Mr. Ontweka, for the respondents in his submissions to us, seemed to suggest that where a law is silent on whether review is permissible, then courts must decline jurisdiction where a review is sought. While we agree with him that judicial review is a special jurisdiction, we do not agree that in clear cases, courts should nonetheless fold their arms and decline jurisdiction. The process of review is intended to obviate hardship and injustice to a party who is, otherwise, not to blame for the circumstances he finds himself in. This Court in the case we earlier cited of Aga Khan Education Services Kenya v. R. (supra) expressed the view, that review jurisdiction in cases as the present one, should be exercised sparingly and in very clear-cut cases.

In the matter before us it was the superior court which put the appellant in the predicament it finds itself in. It was mistaken on the applicable law. The appellant acted promptly and sought an order reviewing the erroneous order. The court declined jurisdiction with the result that the limitation period expired. If that decision is not reviewed it would not have any remedy. It is hardship of that nature which the review jurisdiction should be exercised to obviate, more so if it is shown that the applicant did not contribute to that state of affairs.
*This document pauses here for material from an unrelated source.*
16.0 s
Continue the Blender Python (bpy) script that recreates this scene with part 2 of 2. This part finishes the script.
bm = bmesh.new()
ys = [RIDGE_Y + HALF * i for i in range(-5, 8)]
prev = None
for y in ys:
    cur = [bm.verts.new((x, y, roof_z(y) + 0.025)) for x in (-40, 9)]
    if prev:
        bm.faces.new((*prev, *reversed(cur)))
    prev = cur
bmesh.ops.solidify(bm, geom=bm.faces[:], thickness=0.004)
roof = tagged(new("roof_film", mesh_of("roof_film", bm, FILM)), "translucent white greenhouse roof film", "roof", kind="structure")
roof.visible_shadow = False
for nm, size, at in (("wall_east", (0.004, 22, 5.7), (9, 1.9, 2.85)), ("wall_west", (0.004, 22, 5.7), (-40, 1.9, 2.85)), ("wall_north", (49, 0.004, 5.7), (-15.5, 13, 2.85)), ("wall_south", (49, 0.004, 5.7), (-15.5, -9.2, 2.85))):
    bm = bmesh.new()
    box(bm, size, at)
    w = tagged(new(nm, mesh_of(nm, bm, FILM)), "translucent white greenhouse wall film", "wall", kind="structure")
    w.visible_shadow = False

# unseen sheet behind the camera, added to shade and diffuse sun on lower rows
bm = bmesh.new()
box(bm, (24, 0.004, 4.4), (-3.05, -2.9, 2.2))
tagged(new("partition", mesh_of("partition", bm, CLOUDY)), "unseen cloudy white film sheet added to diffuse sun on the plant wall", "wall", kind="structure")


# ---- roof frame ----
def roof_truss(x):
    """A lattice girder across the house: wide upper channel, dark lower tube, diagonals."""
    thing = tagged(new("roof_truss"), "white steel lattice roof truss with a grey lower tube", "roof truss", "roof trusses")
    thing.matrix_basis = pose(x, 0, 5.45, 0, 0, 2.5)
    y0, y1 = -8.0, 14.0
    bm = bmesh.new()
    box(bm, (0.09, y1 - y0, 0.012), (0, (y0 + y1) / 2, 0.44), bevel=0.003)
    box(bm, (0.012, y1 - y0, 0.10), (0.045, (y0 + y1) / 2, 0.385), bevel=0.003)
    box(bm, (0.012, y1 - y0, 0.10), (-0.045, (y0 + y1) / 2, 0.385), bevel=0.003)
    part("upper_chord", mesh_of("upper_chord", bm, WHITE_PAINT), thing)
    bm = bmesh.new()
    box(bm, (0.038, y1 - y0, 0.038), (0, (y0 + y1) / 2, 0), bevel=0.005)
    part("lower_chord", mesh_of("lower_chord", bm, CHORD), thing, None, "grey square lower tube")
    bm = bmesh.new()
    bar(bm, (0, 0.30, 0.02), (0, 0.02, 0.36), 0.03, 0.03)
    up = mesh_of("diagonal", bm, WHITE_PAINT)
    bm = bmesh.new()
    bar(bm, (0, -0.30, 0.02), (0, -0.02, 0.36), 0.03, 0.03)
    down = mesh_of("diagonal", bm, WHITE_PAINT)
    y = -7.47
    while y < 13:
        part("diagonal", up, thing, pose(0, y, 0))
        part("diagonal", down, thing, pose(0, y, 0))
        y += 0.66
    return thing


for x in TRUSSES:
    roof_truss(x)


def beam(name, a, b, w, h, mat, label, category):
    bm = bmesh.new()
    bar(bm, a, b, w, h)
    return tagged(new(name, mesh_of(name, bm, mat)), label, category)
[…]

The decision of this Court in the case of Judicial Commission of Inquiry into the Goldenberg Affair & 3 Others v. Kilach [2003] KLR 249, which Mr. Ontweka cited, does not, with due respect to learned counsel, hold that review is not available under order 53 of the Civil Procedure Rules. It would be oppressive and an affront to common sense in a case like the one before us where the court precipitated a situation for the same court to turn around and say it lacks jurisdiction to correct what is obviously a wrong decision, more so where, as here, the court was not addressed on the merits or otherwise of the application for leave. The court, suo motu, raised the jurisdictional issue without asking the applicant’s counsel to address it on the matter.

There has been debate as to whether or not order 44 of the Civil Procedure Rules applies to proceedings under order 53. Whether or not order 44, above, applies is a matter which should await another occasion. What is important is that the superior court in the matter before us had the residual power to correct its own mistake. It may be that the appellant cited a wrong provision of the law in its application for review. That per se would not deprive the court the power of correcting its own mistake which that court itself acknowledged it made.
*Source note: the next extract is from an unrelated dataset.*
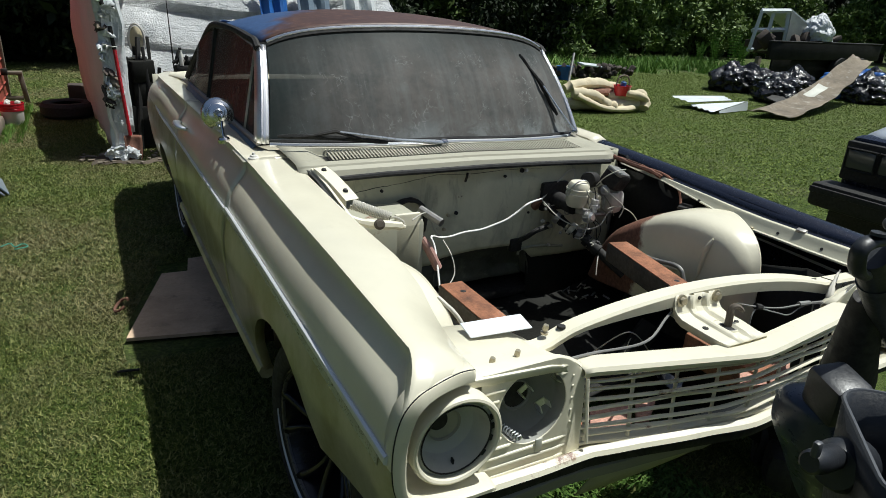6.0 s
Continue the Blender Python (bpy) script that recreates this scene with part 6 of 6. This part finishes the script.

Mr. Mogeni invited us to spell out the correct procedure for approaching the court in a case as this one where the court is the one which erred at leave stage. In the Aga Khan Education Services case (supra) this court cautioned practitioners to exercise caution in seeking orders of review under order 53. We cannot spell out a procedure, because in that case the court appreciated that it is a practice which should not be encouraged, and that it should be resorted to only in the clearest of cases. We rather not spell out the procedure as the court was not addressed fully on the issue.

In the result we allow the appeal, set aside the order of the superior court dated 27th June 2003, and in place thereof substitute an order allowing the application dated 10th June 2003, set aside the dismissal order and grant the appellant leave to bring an application for orders of certiorari and mandamus as prayed in the chamber summons dated 14th May 2003. The application to be filed within 21 days from the date of this judgment. The costs of this appeal, and the thrown away costs of proceedings before the superior court, to abide the outcome of the yet to be filed motion. In the event that the motion is not filed, the order on costs shall be that each party bear its own costs.  

Dated and delivered at  Nairobi this 8th day of April 2011.         
 
S.E.O. BOSIRE
 ................................
JUDGE OF APPEAL
 
 
E.M. GITHINJI
 .................................
JUDGE OF APPEAL
 
 
ALNASHIR VISRAM
 ................................
JUDGE OF APPEAL
 
I certify that this is a true copy of the original.